New physics-based analysis approaches to determine free surface velocities, and the arrival of the free surface at lithium-niobate piezoelectric pins in the presence of dense ejecta

We apply new velocimetry (PDV) and ejecta analysis techniques on a 40 mm powder-gun experiment and find exceptional timing and precision and accuracy between two independent diagnostics. The experiment studied ejecta formation from Ce at the M-9 (Shock and Detonation Physics Group) Dynamic Equation of State (DEOS) facility. The diagnostics included PDV and lithium-niobate (LN) piezoelectric pins. The 50 mm diameter and 1.5 mm thick Ce sample was affixed to a Cu plate within an environmentally controlled cell that was filled with He to an initial gas pressure of P_I = 5.25 atm.

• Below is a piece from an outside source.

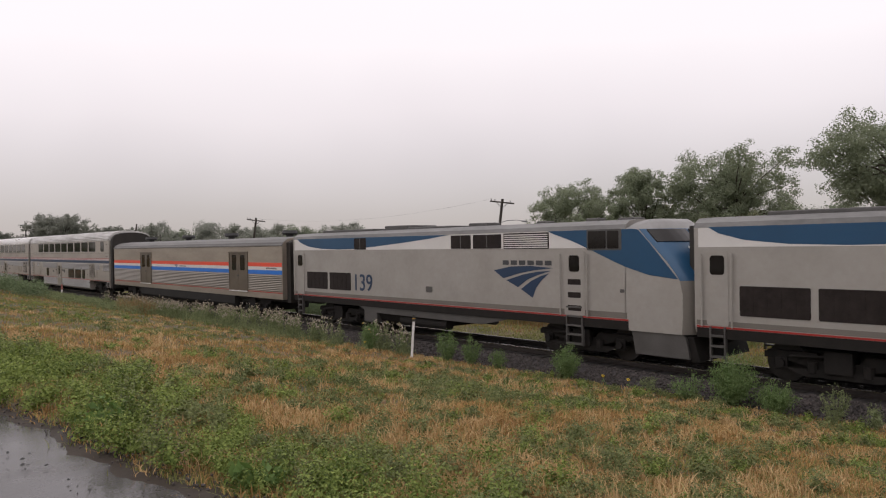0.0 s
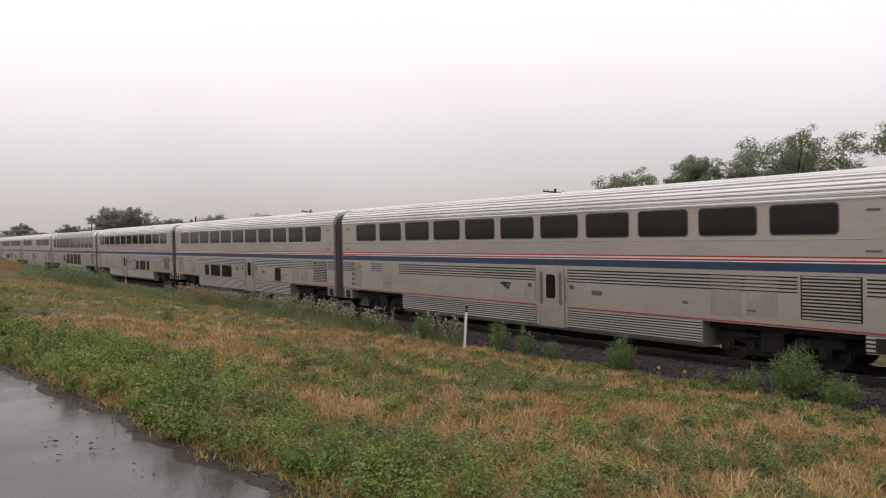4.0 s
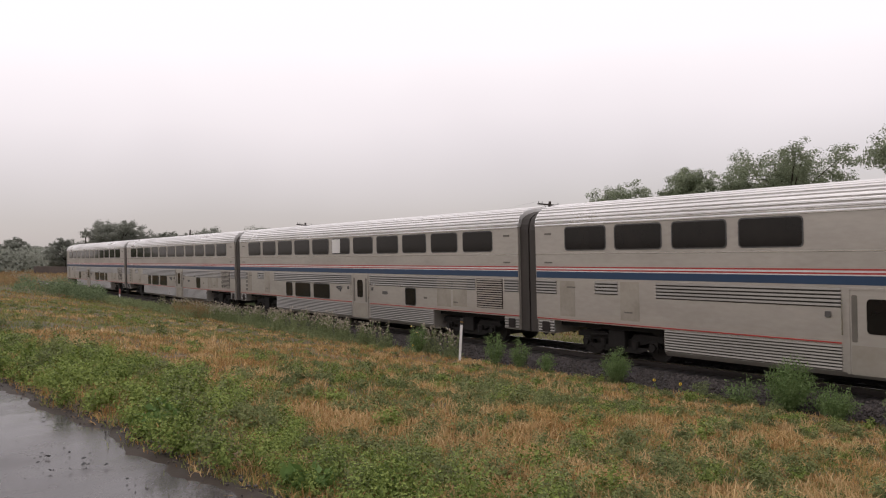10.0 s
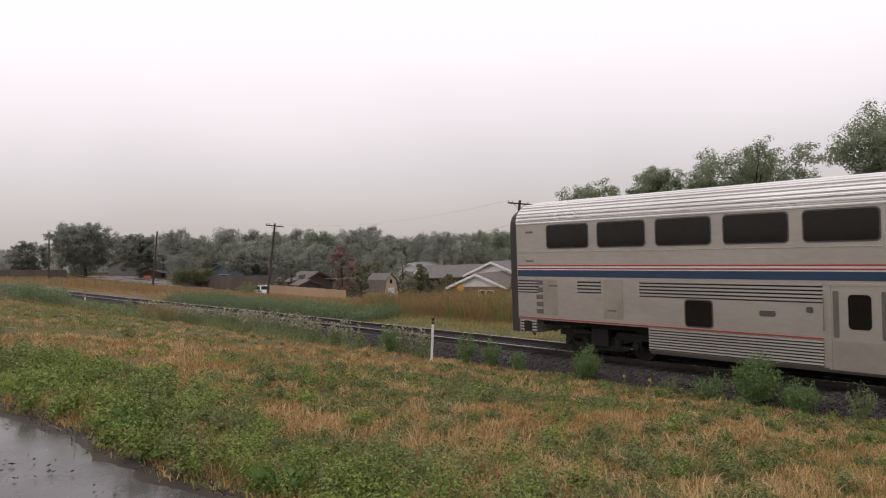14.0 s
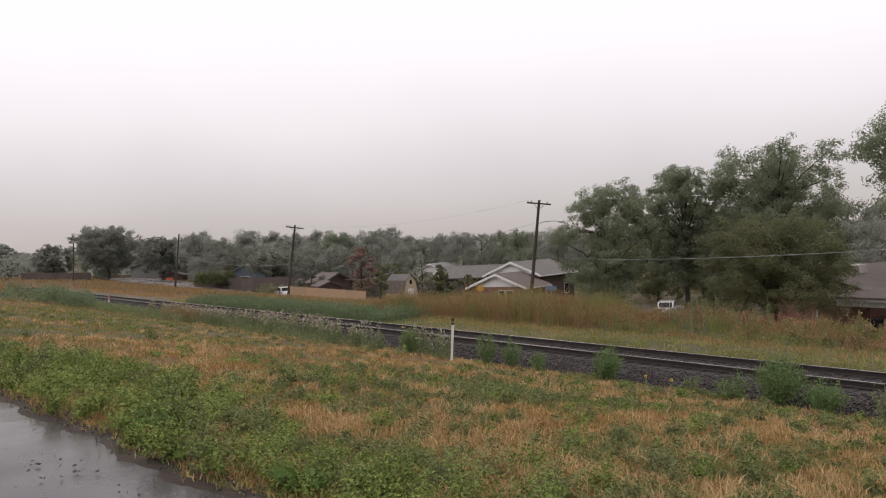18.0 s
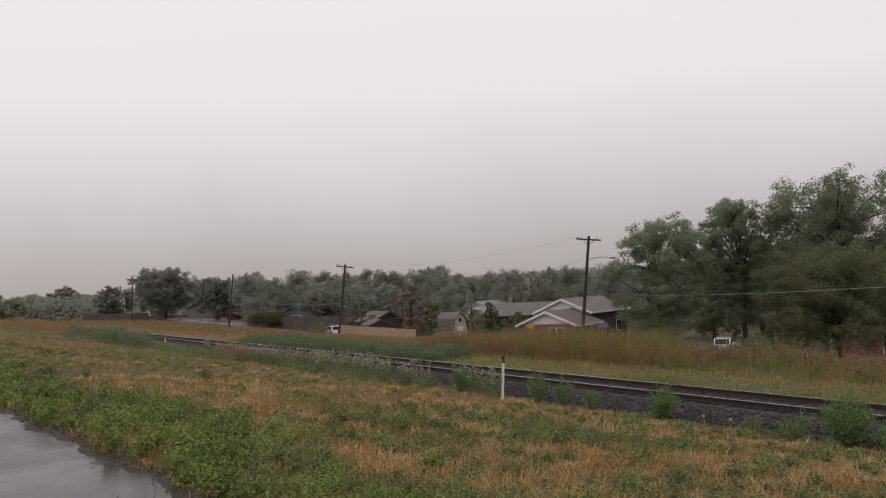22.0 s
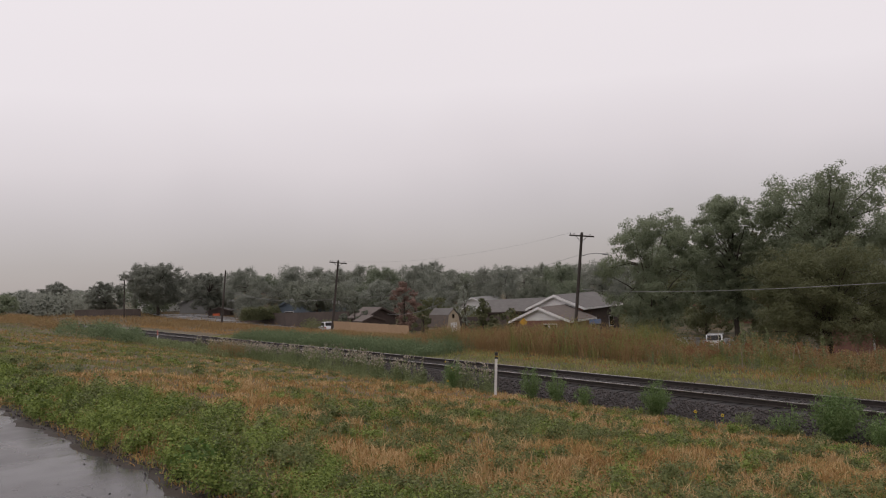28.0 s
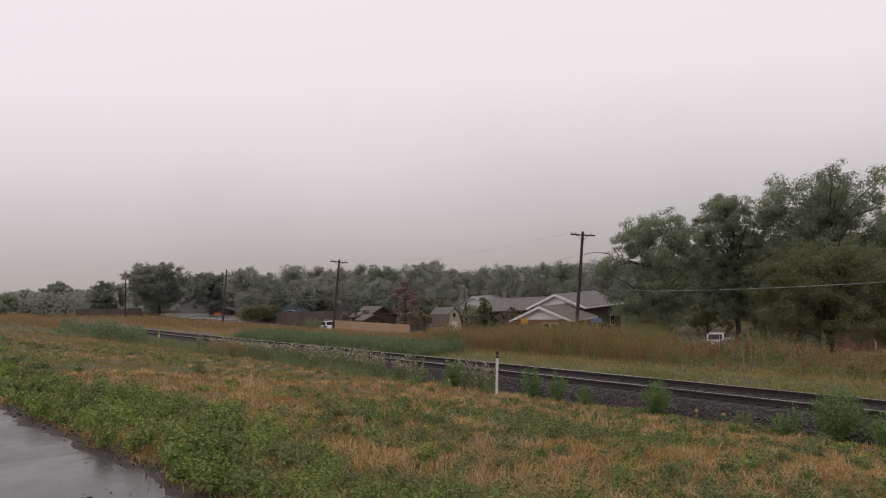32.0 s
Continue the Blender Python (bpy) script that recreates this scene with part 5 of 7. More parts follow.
m_rad = 0.10 + 0.17 * big + 0.05 * thick
m_hgt = (0.12 + 0.17 * big) * (1 + 0.7 * thick) * (0.5 + 1.0 * vnoise(mx, my, 0.8, 44)) * (1 - 0.4 * smoothstep(-11, -17, mx))
m_sht = np.clip(46 * (0.5 + 1.0 * big + 0.45 * thick) * (8.0 / md) ** 0.9, 6, 75).astype(int)
m_leaf = (0.029 + 0.009 * big + 0.003 * thick) * np.sqrt(md / 7.5)
pick = rs.rand(len(mx)) + 0.55 * thick
for test, mat_, label_, seed_ in ((pick > 0.72, M_GREEN, "leafy green weeds in mounds beside the road", 33), (pick <= 0.72, M_FORB, "grey-green bushy forbs in the dry turf", 36)):
    mounds("green_weeds" if seed_ == 33 else "small_forbs", mp_[test], m_rad[test], m_hgt[test], m_sht[test], 10, m_leaf[test], mat_, label_, seed_)
# taller straw stalks standing out of the turf
fx, fy, fd, fp = field(3400, 41, r1=45)
sel = (dryness(fx, fy) > 0.42) & (vnoise(fx, fy, 1.5, 29) > 0.35)
blades("straw_tufts", fp[sel], 26, 0.08 + 0.11 * np.random.RandomState(46).rand(sel.sum()), 0.010 * np.sqrt(fd[sel] / 6), M_PALESTRAW, "pale tufts of dry grass stalks", "grass", 42, 0.9, 0.09)


def weed_plant(name, x, y, height, width, mat, seed, label, stems=16, leaves=420, leaf=0.05, flowers=None):
    """A bushy weed: thin stems from one root, leaves along them."""
    r = np.random.RandomState(seed)
    z = level(x, y)
    thing = tagged(new(name), label, "plant")
    thing.location = (x, y, z)
    bm = bmesh.new()
    pts = []
    for i in range(stems):
        a, q = r.rand() * 6.283, math.sqrt(r.rand())
        tip = Vector((math.cos(a) * q * width / 2, math.sin(a) * q * width / 2, height * (1 - 0.5 * q * q) * r.uniform(0.7, 1.05)))
        tube(bm, (0, 0, -0.02), tip, 0.008, 0.003, seg=4, caps=False)
        for k in range(leaves // stems):
            f = r.uniform(0.25, 1.02)
            p = tip * f + Vector(r.normal(0, 0.055 * (1.2 - 0.5 * f) * (width + 0.4), 3))
            pts.append((p.x, p.y, max(p.z, 0.03)))
    tagged(part("stem", bm, mat, thing), kind="stuff")
    v, f = leaf_array(np.array(pts), leaf if leaf > 0.08 else leaf * 1.5, r, 0.9, 0.27 if leaf > 0.08 else 0.15)
    mesh_from("foliage", v, f, mat, thing)
    if flowers:
        for k in range(flowers):
            fb = bmesh.new()
            a = r.rand() * 6.283
            c = Vector((math.cos(a) * width * 0.25, -abs(math.sin(a)) * width * 0.3 - 0.1, height * r.uniform(0.55, 0.95)))
            bmesh.ops.create_cone(fb, cap_ends=True, segments=9, radius1=0.022, radius2=0.025, depth=0.012, matrix=Matrix.Translation(c) @ pose(0, 0, 0, 70, 0, 30))
            fl = part("flower", fb, M_YELLOW, thing, "yellow flower head")
            ce = bmesh.new()
            bmesh.ops.create_cone(ce, cap_ends=True, segments=8, radius1=0.012, radius2=0.012, depth=0.02, matrix=Matrix.Translation(c) @ pose(0, 0, 0, 70, 0, 30))
            part("flower_centre", ce, M_DARK, fl)
    return thing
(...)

The impact was symmetric, Cu impacting the Cu plate, and the impactor velocity was U_I = 1.883±0.008 mm/ms, as determined from six PZT-pins from a pin-block diagnostic. The new PDV analysis approach observed a free-surface velocity of u_fs = 2.432±0.003 mm/ms from seven PDV probes. The new LN-pin analysis technique determined the surface arrival, at the heights z_p = 20.2 mm of three LN-pins, to be t_fs = 19.439±0.009 ms. Based relative common timing of 0.010 ms between the two diagnostics, we evaluated the precision and accuracy of the combined approaches. That is, from the observed first motion in the PDV amplitude vs. time signals a(t), the shockwave breakout time from the Ce sample was t_BO = 11.130±0.006 ms. From this, the predicted arrival time of the Ce surface at the LN-pins was 19.435±0.006 ms, in exceptional agreement with t_fs. Additional validation is the shockwave in the He gas. Based on u_fs, we calculate a gas-shockwave velocity of U_S(C) = 3.530 mm/ms, which is to be compared the LN-pin measured velocity of U_S(M) = 3.509 mm/ms. We will present full details of the two new physics approaches we developed and applied on the Ce ejecta experiment on the DEOS 40 mm powder gun.